3. What assumptions have we made that can be challenged? Examples of such assumptions might include:
time is linear
progress is inevitable and good
power comes from politics, money, physical strength, intelligence
CLASSROOM DISCIPLINE POLICIES
1. The first term of the course will contain FOUR unit exams (multiple choice taken from the book) and THREE essays. They will each receive equal weight for the term grade. (NOTE : the third essay will probably count on Term two.
2. The second term will contain SIX unit exams (multiple choice taken from the book) and ONE research essay. The research essay will receive five times the weight of any single exam.
3. Both terms MAY include additional grades taken from classroom projects. The number and "weight" of these projects will LIKELY be one per term and will PROBABLY receive a weight equal to a unit exam.
4. The exams are machine scored. The machine is very sensitive. If you make heavy initial marks and cannot erase changes completely the machine assumes you were giving two answers and will mark your answer incorrect. This is a difficult lesson to learn but it is better to learn it here (where you will know about it) than on the college boards where you will lose points and never know that it was because of an incomplete erasure. Be careful and mark each answer with a light touch. DO NOT ask me to fix it--there is nothing to fix. If you cannot erase completely, you got it wrong!
5. Late work will always be accepted (any grade is better than a zero). Late work will be penalized ONE LETTER GRADE PER DAY UP TO 50 POINTS OFF. Work is considered late if it is not turned in at the BEGINNING of the class in which it is due. See also the make up policy, section 2.
6. If a student chooses to rewrite an essay, he or she must
7. All essays will be blind graded. For this to happen you must leave a blank first page and place your name ONLY on the back cover of the essay.
8. Any student may ask for a second reading of an essay. Whatever grade is received for the second reading will be averaged with the grade from the first reading.
9. Extra-credit does not exist. Do well on the assignments that are assigned.
MAKE UP POLICY
1. In the event of an absence on an exam day, the student will be expected to make up the exam on the day of his or her return to school.
2. In the event of an absence on the day an essay is due, the student will be expected to make arrangements to turn in the essay (either to my hand or to my mailbox in the main office OR emailed as an attachment) on the day the essay is due BEFORE the class period begins. By the way, be sure your email works. If it arrives garbled (i.e., our computers only read documents saved in a Word format [.doc]) then it has NOT arrived. If you have questions regarding your word processing software you should ask before you trust.
3. If an absence is of a long term nature, arrangements should be made to set up a schedule to complete exams and turn in essays in a timely manner.
4. The teacher reserves the right to alter this under extenuating circumstances.

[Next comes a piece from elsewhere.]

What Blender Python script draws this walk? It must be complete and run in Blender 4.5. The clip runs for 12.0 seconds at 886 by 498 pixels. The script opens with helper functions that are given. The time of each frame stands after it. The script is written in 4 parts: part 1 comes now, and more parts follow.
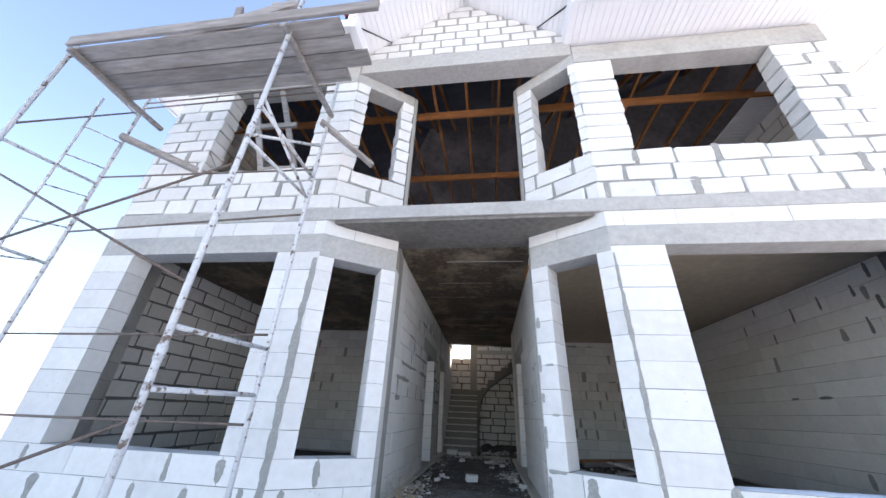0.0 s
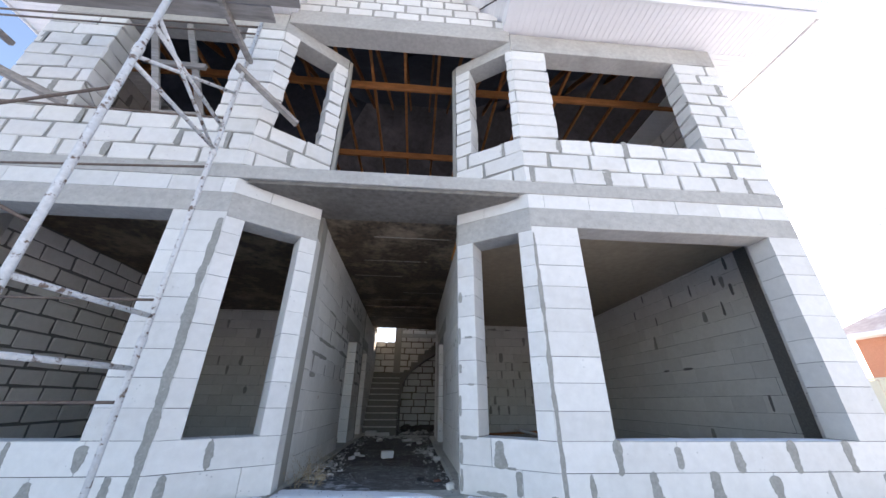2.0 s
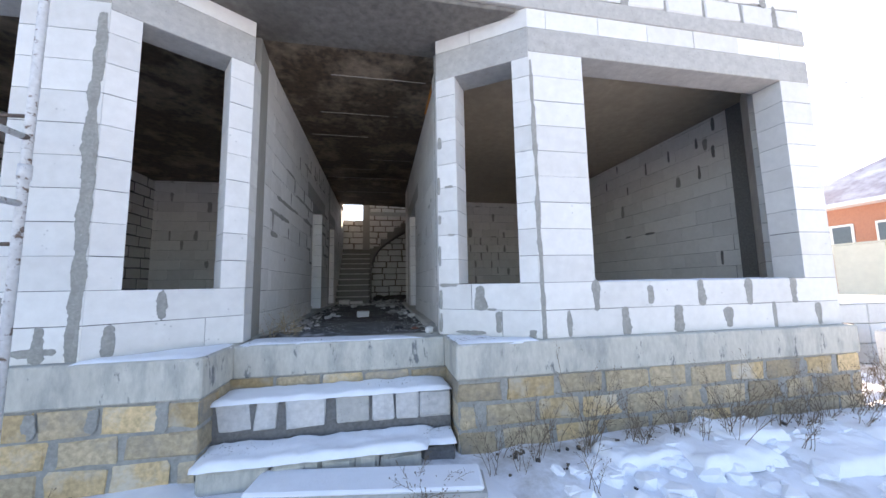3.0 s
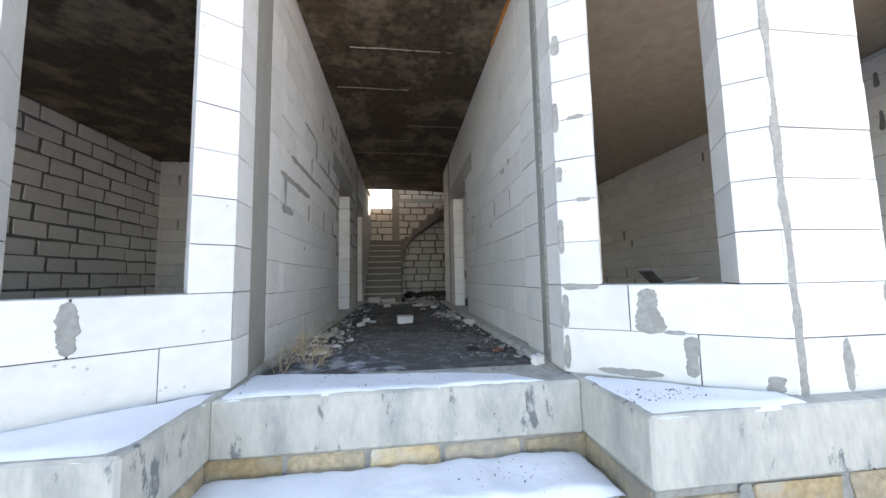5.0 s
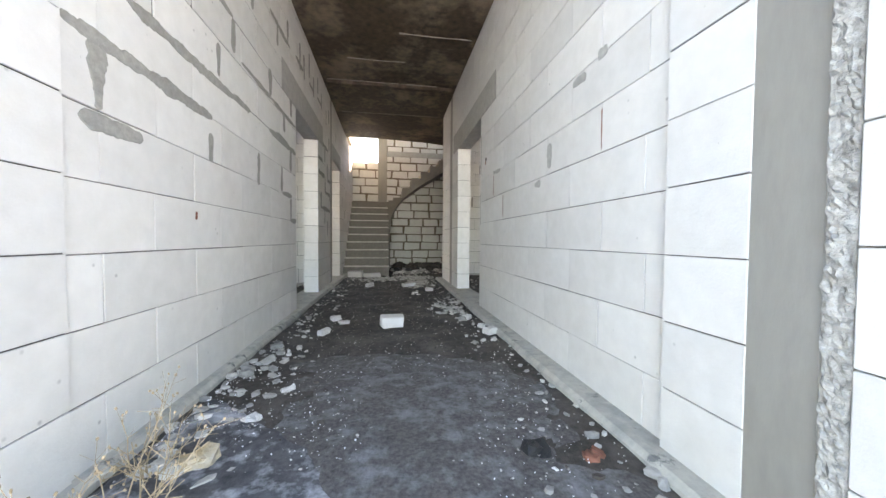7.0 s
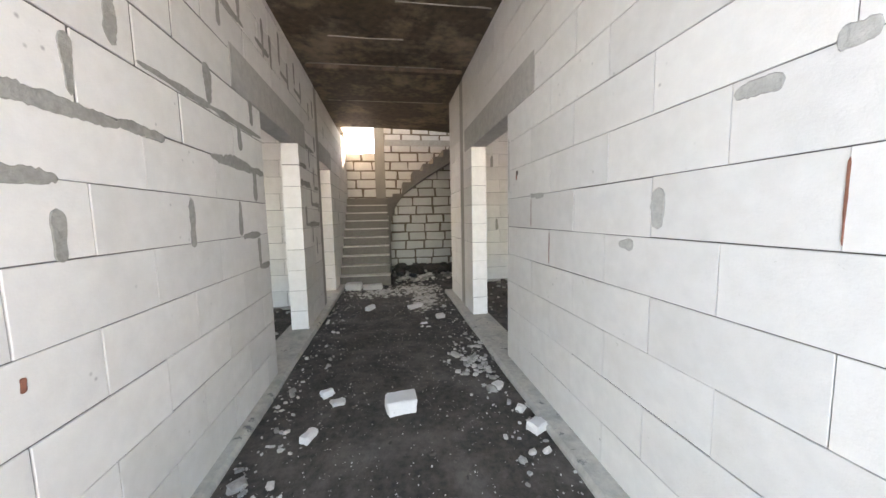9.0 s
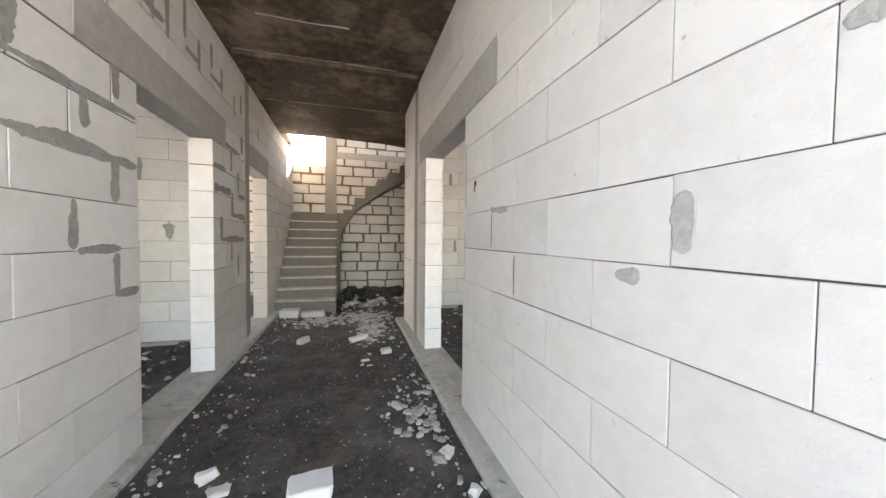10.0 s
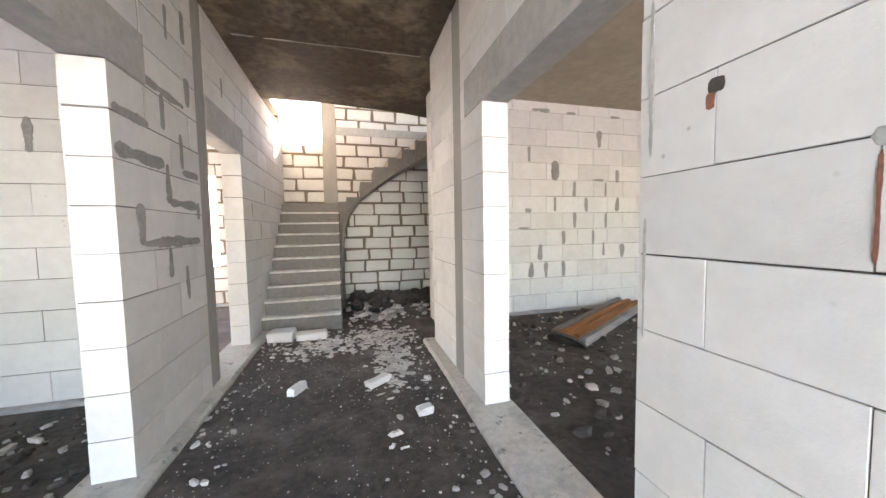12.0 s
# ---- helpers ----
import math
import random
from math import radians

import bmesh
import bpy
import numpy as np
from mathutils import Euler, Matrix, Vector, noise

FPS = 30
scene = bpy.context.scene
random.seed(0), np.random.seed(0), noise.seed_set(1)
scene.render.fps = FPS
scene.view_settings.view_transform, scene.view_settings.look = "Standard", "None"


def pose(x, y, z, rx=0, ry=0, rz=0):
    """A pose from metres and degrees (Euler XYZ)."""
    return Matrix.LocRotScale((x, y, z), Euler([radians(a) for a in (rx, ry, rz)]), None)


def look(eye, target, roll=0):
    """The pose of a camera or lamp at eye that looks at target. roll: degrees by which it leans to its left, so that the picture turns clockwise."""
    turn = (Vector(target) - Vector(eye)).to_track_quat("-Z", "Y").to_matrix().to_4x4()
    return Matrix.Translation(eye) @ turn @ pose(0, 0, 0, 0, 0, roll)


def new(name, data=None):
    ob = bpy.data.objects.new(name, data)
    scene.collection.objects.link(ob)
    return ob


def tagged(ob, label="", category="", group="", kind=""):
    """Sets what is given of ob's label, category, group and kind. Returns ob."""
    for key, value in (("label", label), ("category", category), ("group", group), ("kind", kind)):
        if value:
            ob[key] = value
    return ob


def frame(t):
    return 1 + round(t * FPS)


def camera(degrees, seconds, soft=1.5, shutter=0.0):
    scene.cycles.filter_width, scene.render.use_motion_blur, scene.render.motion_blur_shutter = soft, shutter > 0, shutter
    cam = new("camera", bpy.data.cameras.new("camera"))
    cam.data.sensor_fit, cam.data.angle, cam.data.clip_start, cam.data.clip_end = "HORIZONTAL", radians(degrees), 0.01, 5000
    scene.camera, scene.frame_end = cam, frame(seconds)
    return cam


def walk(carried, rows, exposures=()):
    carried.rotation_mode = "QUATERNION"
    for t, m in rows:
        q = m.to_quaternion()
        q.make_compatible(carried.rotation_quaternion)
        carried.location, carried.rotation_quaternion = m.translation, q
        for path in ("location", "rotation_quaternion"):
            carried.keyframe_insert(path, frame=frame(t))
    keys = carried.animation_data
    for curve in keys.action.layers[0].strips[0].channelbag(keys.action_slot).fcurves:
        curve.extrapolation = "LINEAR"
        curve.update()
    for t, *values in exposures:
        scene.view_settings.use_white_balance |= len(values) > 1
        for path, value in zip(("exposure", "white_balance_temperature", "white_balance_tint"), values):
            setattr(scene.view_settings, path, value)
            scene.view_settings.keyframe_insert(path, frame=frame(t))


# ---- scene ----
cam = camera(106.1, 12.0)
PATH = [
    (0, (0.363, 0.68, 1.035), (0.103, 2.452, 1.924), 2.6),
    (0.5, (0.43, 0.718, 1.018), (0.517, 2.456, 2.005), 1.3),
    (1, (0.471, 0.764, 0.998), (0.664, 2.52, 1.936), -0.4),
    (1.5, (0.436, 0.78, 1.022), (0.611, 2.449, 2.111), -2.2),
    (2, (0.43, 0.839, 0.889), (0.573, 2.65, 1.727), 0.5),
    (2.5, (0.378, 1.101, 0.693), (0.656, 3.044, 1.078), 1.2),
    (3, (0.357, 1.442, 0.573), (0.718, 3.398, 0.779), -1.0),
    (3.5, (0.245, 1.81, 0.604), (0.629, 3.76, 0.832), -0.8),
    (3.7, (0.158, 1.999, 0.608), (0.522, 3.951, 0.852), 1.1),
    (5.3, (-0.008, 3.181, 0.626), (0.221, 5.164, 0.737), -1.3),
    (5.5, (-0.005, 3.335, 0.602), (0.322, 5.308, 0.638), -2.1),
    (6, (0.059, 3.91, 0.556), (0.364, 5.883, 0.666), -1.6),
    (6.5, (0.092, 4.389, 0.598), (0.44, 6.357, 0.687), 5.5),
    (7, (0.007, 4.588, 0.832), (0.316, 6.563, 0.776), 0.4),
    (7.2, (-0.017, 4.657, 0.855), (0.171, 6.647, 0.8), -0.1),
    (8.8, (-0.066, 5.45, 1.298), (0.074, 7.443, 1.209), 0.7),
    (9, (-0.008, 5.506, 1.385), (0.296, 7.473, 1.191), -1.2),
    (9.5, (0.103, 5.666, 1.418), (0.472, 7.622, 1.23), -2.6),
    (10, (0.219, 6.036, 1.351), (0.754, 7.962, 1.287), 0.6),
    (10.5, (0.217, 6.321, 1.368), (0.671, 8.269, 1.347), -2.3),
    (11, (0.242, 6.749, 1.392), (0.398, 8.741, 1.322), -5.6),
    (11.5, (0.172, 7.137, 1.35), (0.392, 9.122, 1.235), 1.5),
    (12, (0.135, 7.567, 1.376), (0.66, 9.493, 1.254), -1.0),
]
EXPOSURES = [(0.0, 1.82, 7000, 18), (1.0, 1.4, 6900, 18), (2.0, 1.45, 6950, 18), (2.5, 1.5, 6800, 18), (3.0, 1.65, 6900, 19), (3.7, 2.0, 7600, 20), (5.3, 2.4, 7800, 17), (6.0, 2.7, 7900, 17), (7.2, 3.7, 8200, 18), (9.0, 3.85, 8500, 21), (10.5, 4.2, 8600, 22), (12.0, 4.62, 8100, 23)]
walk(cam, [(t, look(eye, target, roll)) for t, eye, target, roll in PATH], EXPOSURES)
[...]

1. Homework consists primarily of reading and research. It is the responsibility of each student to develop an organizational plan that will prepare him or her for each class.
2. If reading and research are not completed in a timely manner the student will find the classroom dialogue difficult (or impossible) to follow and contributions will be either superficial or absent.
3. No quizzes will be given. Each student is expected to take responsibility for his or her own gathering of the content of the course. Class time will be spent exploring the implications of various interpretations of that data.
REMEDIAL WORK AND TEACHER OFFICE HOURS
1. Help is always available before or after school by appointment.
2. Help is usually available during the instructor's preparation period or his lunch period, again by appointment.
3. It is the responsibility of the student to seek out these sessions.